A Bathing Ape may not always print its name across its sweatshirts or down jackets, but who needs to when the brand’s iconic camouflage all-over print has the same, if not an even greater, impact than that of its Ape Head logo?
Of course, streetwear brands such as these are not the only ones who have thrived off of logo usage and placement. Luxury brands have sold countless goods bearing their globally recognized monograms for more than a century. Even counterfeiters have done well to cash in on the opportunity, selling product of a diluted quality with the forged logos of your Louis Vuittons, Guccis and Yves Saint Laurents of the world.
Luxury brands contrast, however, in that they tend to use their logos and eponymous branding at their own merit as opposed to out of necessity, with exclusion to the realm of accessories. Though these sales make up a good portion of their business, most mainline offerings from luxury mainstays bear little obvious analogy to the brand from which they came aside from the label stitched into the garment's collar or waistband. On the contrary, it is often the particular design language with which the designer or creative director at the helm chooses to employ that tends to signify and differentiate one brand from the next, linking lesser-branded pieces back to the house from which they originated.
Relative newcomer, Vetements has made a name for themselves with a very specific design language, product placement, brand association and interesting re-appropriation of well-recognized logos of corporate entities that lack ties to fashion entirely. Take, for example, their DHL logo T-shirt, which seemed to have a stranglehold on the headlines of popular fashion publications despite its whopping $300 price tag for what could very well be considered a knockoff staff uniform. Vetements have even managed to essentially retro Juicy couture's Swarovski crystal-laden velour sweatsuit, "Juicy" name still intact across the rear, for 4x the price. The Parisian label has also maintained the ability to cash in on the printing of its own brand name whenever and wherever they see fit, simply another act in maintaining their "we do what we want when we want" ethos championed by the creative collective since its inception.

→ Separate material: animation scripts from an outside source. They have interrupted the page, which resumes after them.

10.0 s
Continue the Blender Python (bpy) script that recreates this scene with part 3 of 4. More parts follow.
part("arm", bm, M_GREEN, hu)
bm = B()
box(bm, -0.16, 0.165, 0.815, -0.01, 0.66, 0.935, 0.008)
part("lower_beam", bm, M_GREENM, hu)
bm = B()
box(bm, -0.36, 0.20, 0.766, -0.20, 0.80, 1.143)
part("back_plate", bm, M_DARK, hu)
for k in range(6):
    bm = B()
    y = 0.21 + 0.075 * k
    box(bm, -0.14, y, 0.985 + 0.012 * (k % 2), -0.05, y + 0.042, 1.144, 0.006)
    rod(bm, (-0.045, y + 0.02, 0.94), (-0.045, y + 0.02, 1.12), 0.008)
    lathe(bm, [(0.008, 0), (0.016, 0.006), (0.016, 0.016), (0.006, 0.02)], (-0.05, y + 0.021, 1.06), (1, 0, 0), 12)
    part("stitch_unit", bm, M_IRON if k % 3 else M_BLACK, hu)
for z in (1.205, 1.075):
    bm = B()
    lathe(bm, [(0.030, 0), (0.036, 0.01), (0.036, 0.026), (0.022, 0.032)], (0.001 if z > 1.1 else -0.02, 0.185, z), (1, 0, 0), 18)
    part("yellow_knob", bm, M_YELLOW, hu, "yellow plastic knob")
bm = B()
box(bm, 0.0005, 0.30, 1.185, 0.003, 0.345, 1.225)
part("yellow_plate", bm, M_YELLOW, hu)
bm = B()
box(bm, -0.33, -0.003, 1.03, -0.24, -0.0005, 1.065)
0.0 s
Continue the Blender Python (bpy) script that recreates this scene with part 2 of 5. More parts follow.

The world's two largest athletic apparel brands rake in billions year-over-year by not necessarily plastering their name everywhere, but by retaining the ability to do so via their immediately identifiable three stripes and Swoosh logos. Though the Nike name is an enormous one, it still seems to play second fiddle to its Carolyn Davidson-designed logo, and with Adidas making one of the strongest brand comebacks of recent memory, the three stripes motif may be as strong as it's ever been.
As new players fight their way into the streetwear market, seeking both relevance and monetary gain, it should be no surprise to find those placing a heavy emphasis on their logo and its placement of such. And as luxury shoppers take to the Louis Vuitton store in the heat of the summer this July, it is hard to ignore that there may have never been such pandemonium over $2000 leather goods by a bunch of kids in athletic sneakers and tees. As it stands today, it appears that the right logo from the right brand can sell almost anything to anyone looking to buy into whatever it may or may not represent.
Though this season may not be all about the bogo for you, for another, the anticipation of having their feelings crushed in the online queue is at an all-time high, and the resale market will be flooded once again with a wave of products supplying those more than happy to flesh out the additional 400% to sport it.